Common Beginner Mistakes
- Believing more movement means more skill. Movement is feedback, not control.
- Confusing cabinet selection with guaranteed edge. A better cabinet may buy more spins, not guaranteed profit.
- Using online pachinko as if it has physical pins. Digital games do not have nail-reading.
- Chasing a mode you just lost. High-probability mode is not owed back to you.
- Ignoring cashier rules. Even a fun specialty game is useless if the casino’s withdrawal terms are weak.
The same discipline applies when you review any casino lobby: game first, maths second, cashier third. The casino reviews hub exists because the cashier decides whether entertainment remains entertainment.
Sealed Verdict
Pachinko machines are brilliant entertainment design. They turn a random outcome into a physical ceremony. That ceremony can be worth paying for if you know the price before you begin.

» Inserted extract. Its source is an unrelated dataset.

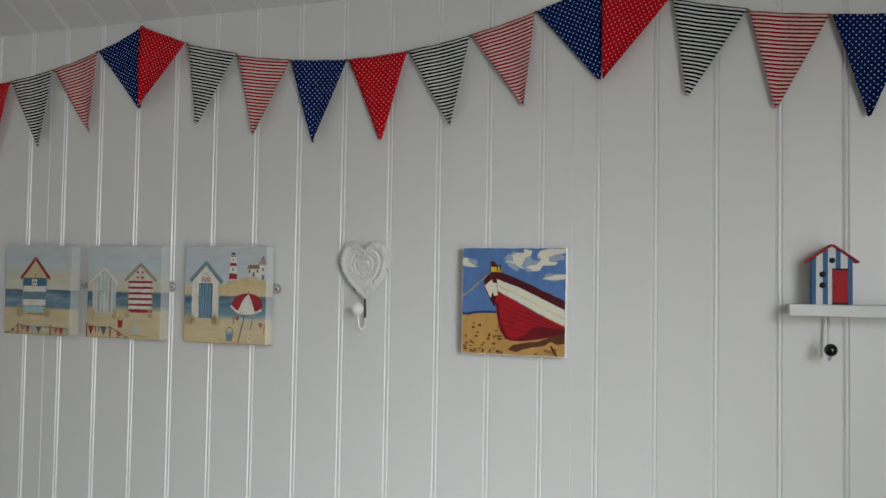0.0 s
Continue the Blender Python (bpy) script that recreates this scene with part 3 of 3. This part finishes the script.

| Player Type | Master’s Call |
|---|---|
| Curious beginner | Watch first, play tiny, and treat it as spectacle |
| Slot player | Understand that online pachinko is usually a themed RNG game |
| Strategy seeker | Do not overrate dial control; it feeds chances, not outcomes |
| Bonus hunter | Check contribution rules before using specialty games |
| Malaysian online player | Verify provider, RTP, and cashier before depositing |
The Master’s call: enjoy the balls, respect the machine, and never let movement trick you into believing the house edge has gone missing.